The labor effects of R&D tax incentives: Evidence from VC-backed startups
Jun Chen & Shenje Hshieh
Review of Finance, forthcoming
Abstract:
We evaluate the impact of the Protecting Americans from Tax Hikes (PATH) Act of 2015, which allowed some existing venture-capital-backed startups to monetize their research and development (R&D) tax credits against payroll taxes in the United States. We show that marginally eligible startups increase their demand for R&D workers more than marginally ineligible startups after the PATH Act's enactment. These effects are stronger among startups that are financially constrained. Marginally eligible startups subsequently recruit workers with more education and experience and file more patents with new inventors. Our findings suggest payroll tax credits are effective in scaling startups and stimulating R&D activities through skilled labor recruitment.
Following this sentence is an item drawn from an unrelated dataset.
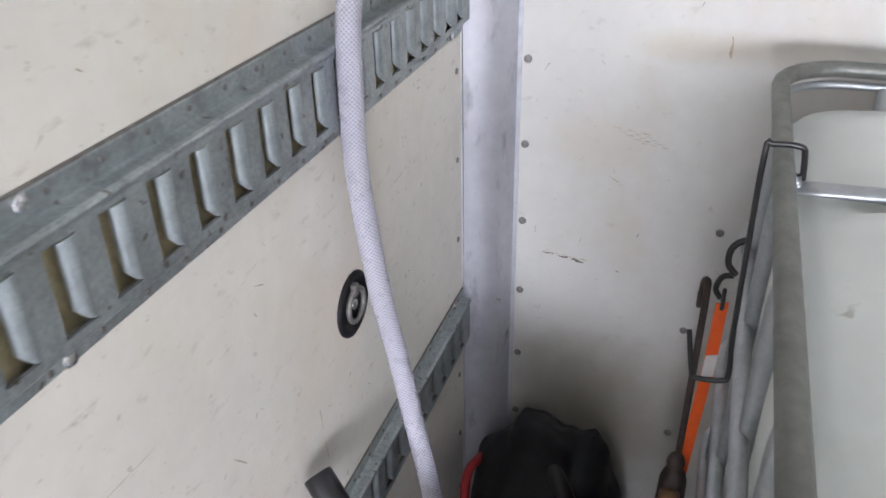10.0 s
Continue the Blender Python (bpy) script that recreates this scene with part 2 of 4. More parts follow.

Tax Incentives for Charitable Giving: New Findings from the TCJA
Xiao Han, Daniel Hungerman & Mark Ottoni-Wilhelm
NBER Working Paper, July 2024
Abstract:
The Tax Cuts and Jobs Act eliminated federal charitable giving incentives for roughly 20 percent of US income-tax payers. We study the impact of this on giving. Basic theory and our empirical results suggest heterogeneous effects for taxpayers with different amounts of itemizable expenses. Overall, the reform decreased charitable giving by about $20 billion annually. Using a new method to adjust estimates for retimed giving, we find evidence of moderate intertemporal shifts from pre-announcement of the law. The permanent price elasticity of giving estimates range from .6 for the average donor to over 2 for those predicted to be most responsive to the reform.